◆ AIM OF THE TASK
Copy the data below exactly, omitting any picture it contains.

◆ RECORDED DATA

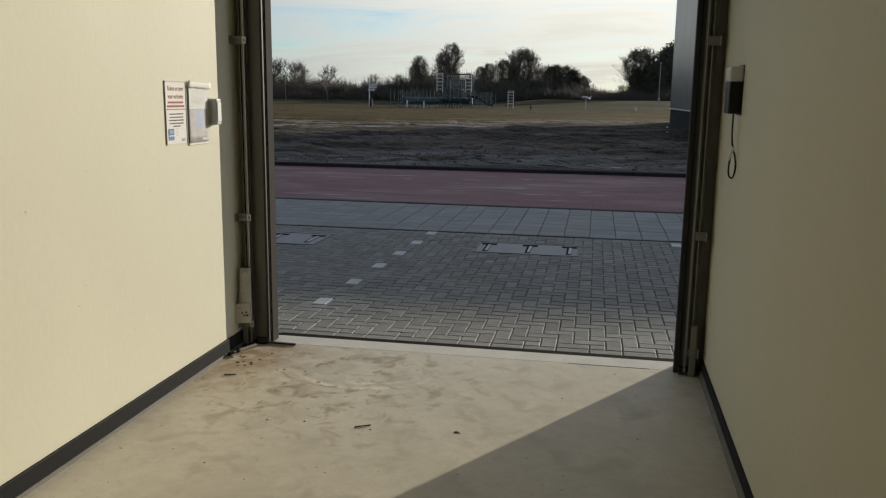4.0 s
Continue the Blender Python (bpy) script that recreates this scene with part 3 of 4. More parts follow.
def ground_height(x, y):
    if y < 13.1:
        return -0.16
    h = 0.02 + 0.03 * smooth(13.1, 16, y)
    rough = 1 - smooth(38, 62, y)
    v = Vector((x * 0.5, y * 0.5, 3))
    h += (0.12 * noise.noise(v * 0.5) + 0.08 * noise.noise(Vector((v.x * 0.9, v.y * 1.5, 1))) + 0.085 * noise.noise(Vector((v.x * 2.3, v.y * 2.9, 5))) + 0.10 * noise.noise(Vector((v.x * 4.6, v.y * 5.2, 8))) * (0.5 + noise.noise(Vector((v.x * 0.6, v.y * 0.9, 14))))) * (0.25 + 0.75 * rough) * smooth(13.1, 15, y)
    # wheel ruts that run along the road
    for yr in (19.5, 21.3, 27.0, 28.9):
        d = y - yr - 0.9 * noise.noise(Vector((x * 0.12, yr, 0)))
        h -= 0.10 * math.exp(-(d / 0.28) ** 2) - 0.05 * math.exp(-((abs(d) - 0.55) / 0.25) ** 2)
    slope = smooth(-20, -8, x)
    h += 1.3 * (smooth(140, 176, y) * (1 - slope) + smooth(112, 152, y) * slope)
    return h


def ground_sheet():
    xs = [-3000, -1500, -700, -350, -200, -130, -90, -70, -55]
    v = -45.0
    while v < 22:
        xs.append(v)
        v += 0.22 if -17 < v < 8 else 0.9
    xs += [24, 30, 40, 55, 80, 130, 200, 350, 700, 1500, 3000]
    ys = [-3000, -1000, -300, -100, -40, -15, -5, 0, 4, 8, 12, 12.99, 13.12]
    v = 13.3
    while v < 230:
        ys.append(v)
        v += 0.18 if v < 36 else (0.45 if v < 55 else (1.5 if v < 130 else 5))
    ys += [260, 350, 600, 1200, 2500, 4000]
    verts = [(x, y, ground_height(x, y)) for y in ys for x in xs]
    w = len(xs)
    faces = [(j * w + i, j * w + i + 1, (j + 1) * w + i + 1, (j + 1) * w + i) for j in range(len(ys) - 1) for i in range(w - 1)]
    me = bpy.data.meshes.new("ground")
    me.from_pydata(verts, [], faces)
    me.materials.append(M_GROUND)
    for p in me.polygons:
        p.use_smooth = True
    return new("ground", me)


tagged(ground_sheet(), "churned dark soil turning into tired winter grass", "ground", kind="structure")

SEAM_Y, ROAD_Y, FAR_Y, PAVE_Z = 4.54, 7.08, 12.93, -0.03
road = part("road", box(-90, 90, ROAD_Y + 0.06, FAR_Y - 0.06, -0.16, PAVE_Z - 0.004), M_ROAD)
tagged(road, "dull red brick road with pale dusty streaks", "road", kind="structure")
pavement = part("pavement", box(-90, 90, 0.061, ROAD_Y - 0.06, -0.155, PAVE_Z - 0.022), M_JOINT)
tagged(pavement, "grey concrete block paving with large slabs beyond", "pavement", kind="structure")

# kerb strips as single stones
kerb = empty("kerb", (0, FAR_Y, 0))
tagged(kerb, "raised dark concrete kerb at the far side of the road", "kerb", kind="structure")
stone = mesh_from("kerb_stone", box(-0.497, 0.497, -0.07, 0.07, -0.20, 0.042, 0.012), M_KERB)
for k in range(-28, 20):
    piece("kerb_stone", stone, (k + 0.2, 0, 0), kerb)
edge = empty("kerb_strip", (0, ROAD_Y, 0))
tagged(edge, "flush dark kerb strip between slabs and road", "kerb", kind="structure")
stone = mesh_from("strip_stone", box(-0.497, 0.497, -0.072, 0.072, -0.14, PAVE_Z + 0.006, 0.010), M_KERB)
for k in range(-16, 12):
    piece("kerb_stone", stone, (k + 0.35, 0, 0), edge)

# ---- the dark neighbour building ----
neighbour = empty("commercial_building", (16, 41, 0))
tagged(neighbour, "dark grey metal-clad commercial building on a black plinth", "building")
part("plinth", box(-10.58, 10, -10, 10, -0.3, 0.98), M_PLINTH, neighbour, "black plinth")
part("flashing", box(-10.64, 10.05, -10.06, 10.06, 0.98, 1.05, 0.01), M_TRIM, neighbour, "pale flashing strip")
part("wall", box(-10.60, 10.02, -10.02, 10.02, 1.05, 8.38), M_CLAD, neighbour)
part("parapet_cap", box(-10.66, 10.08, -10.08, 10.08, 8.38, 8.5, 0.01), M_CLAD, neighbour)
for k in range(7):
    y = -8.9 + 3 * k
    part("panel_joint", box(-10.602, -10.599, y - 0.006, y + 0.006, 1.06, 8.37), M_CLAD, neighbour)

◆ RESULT
4.0 s
Continue the Blender Python (bpy) script that recreates this scene with part 3 of 4. More parts follow.
def ground_height(x, y):
    if y < 13.1:
        return -0.16
    h = 0.02 + 0.03 * smooth(13.1, 16, y)
    rough = 1 - smooth(38, 62, y)
    v = Vector((x * 0.5, y * 0.5, 3))
    h += (0.12 * noise.noise(v * 0.5) + 0.08 * noise.noise(Vector((v.x * 0.9, v.y * 1.5, 1))) + 0.085 * noise.noise(Vector((v.x * 2.3, v.y * 2.9, 5))) + 0.10 * noise.noise(Vector((v.x * 4.6, v.y * 5.2, 8))) * (0.5 + noise.noise(Vector((v.x * 0.6, v.y * 0.9, 14))))) * (0.25 + 0.75 * rough) * smooth(13.1, 15, y)
    # wheel ruts that run along the road
    for yr in (19.5, 21.3, 27.0, 28.9):
        d = y - yr - 0.9 * noise.noise(Vector((x * 0.12, yr, 0)))
        h -= 0.10 * math.exp(-(d / 0.28) ** 2) - 0.05 * math.exp(-((abs(d) - 0.55) / 0.25) ** 2)
    slope = smooth(-20, -8, x)
    h += 1.3 * (smooth(140, 176, y) * (1 - slope) + smooth(112, 152, y) * slope)
    return h


def ground_sheet():
    xs = [-3000, -1500, -700, -350, -200, -130, -90, -70, -55]
    v = -45.0
    while v < 22:
        xs.append(v)
        v += 0.22 if -17 < v < 8 else 0.9
    xs += [24, 30, 40, 55, 80, 130, 200, 350, 700, 1500, 3000]
    ys = [-3000, -1000, -300, -100, -40, -15, -5, 0, 4, 8, 12, 12.99, 13.12]
    v = 13.3
    while v < 230:
        ys.append(v)
        v += 0.18 if v < 36 else (0.45 if v < 55 else (1.5 if v < 130 else 5))
    ys += [260, 350, 600, 1200, 2500, 4000]
    verts = [(x, y, ground_height(x, y)) for y in ys for x in xs]
    w = len(xs)
    faces = [(j * w + i, j * w + i + 1, (j + 1) * w + i + 1, (j + 1) * w + i) for j in range(len(ys) - 1) for i in range(w - 1)]
    me = bpy.data.meshes.new("ground")
    me.from_pydata(verts, [], faces)
    me.materials.append(M_GROUND)
    for p in me.polygons:
        p.use_smooth = True
    return new("ground", me)


tagged(ground_sheet(), "churned dark soil turning into tired winter grass", "ground", kind="structure")

SEAM_Y, ROAD_Y, FAR_Y, PAVE_Z = 4.54, 7.08, 12.93, -0.03
road = part("road", box(-90, 90, ROAD_Y + 0.06, FAR_Y - 0.06, -0.16, PAVE_Z - 0.004), M_ROAD)
tagged(road, "dull red brick road with pale dusty streaks", "road", kind="structure")
pavement = part("pavement", box(-90, 90, 0.061, ROAD_Y - 0.06, -0.155, PAVE_Z - 0.022), M_JOINT)
tagged(pavement, "grey concrete block paving with large slabs beyond", "pavement", kind="structure")

# kerb strips as single stones
kerb = empty("kerb", (0, FAR_Y, 0))
tagged(kerb, "raised dark concrete kerb at the far side of the road", "kerb", kind="structure")
stone = mesh_from("kerb_stone", box(-0.497, 0.497, -0.07, 0.07, -0.20, 0.042, 0.012), M_KERB)
for k in range(-28, 20):
    piece("kerb_stone", stone, (k + 0.2, 0, 0), kerb)
edge = empty("kerb_strip", (0, ROAD_Y, 0))
tagged(edge, "flush dark kerb strip between slabs and road", "kerb", kind="structure")
stone = mesh_from("strip_stone", box(-0.497, 0.497, -0.072, 0.072, -0.14, PAVE_Z + 0.006, 0.010), M_KERB)
for k in range(-16, 12):
    piece("kerb_stone", stone, (k + 0.35, 0, 0), edge)

# ---- the dark neighbour building ----
neighbour = empty("commercial_building", (16, 41, 0))
tagged(neighbour, "dark grey metal-clad commercial building on a black plinth", "building")
part("plinth", box(-10.58, 10, -10, 10, -0.3, 0.98), M_PLINTH, neighbour, "black plinth")
part("flashing", box(-10.64, 10.05, -10.06, 10.06, 0.98, 1.05, 0.01), M_TRIM, neighbour, "pale flashing strip")
part("wall", box(-10.60, 10.02, -10.02, 10.02, 1.05, 8.38), M_CLAD, neighbour)
part("parapet_cap", box(-10.66, 10.08, -10.08, 10.08, 8.38, 8.5, 0.01), M_CLAD, neighbour)
for k in range(7):
    y = -8.9 + 3 * k
    part("panel_joint", box(-10.602, -10.599, y - 0.006, y + 0.006, 1.06, 8.37), M_CLAD, neighbour)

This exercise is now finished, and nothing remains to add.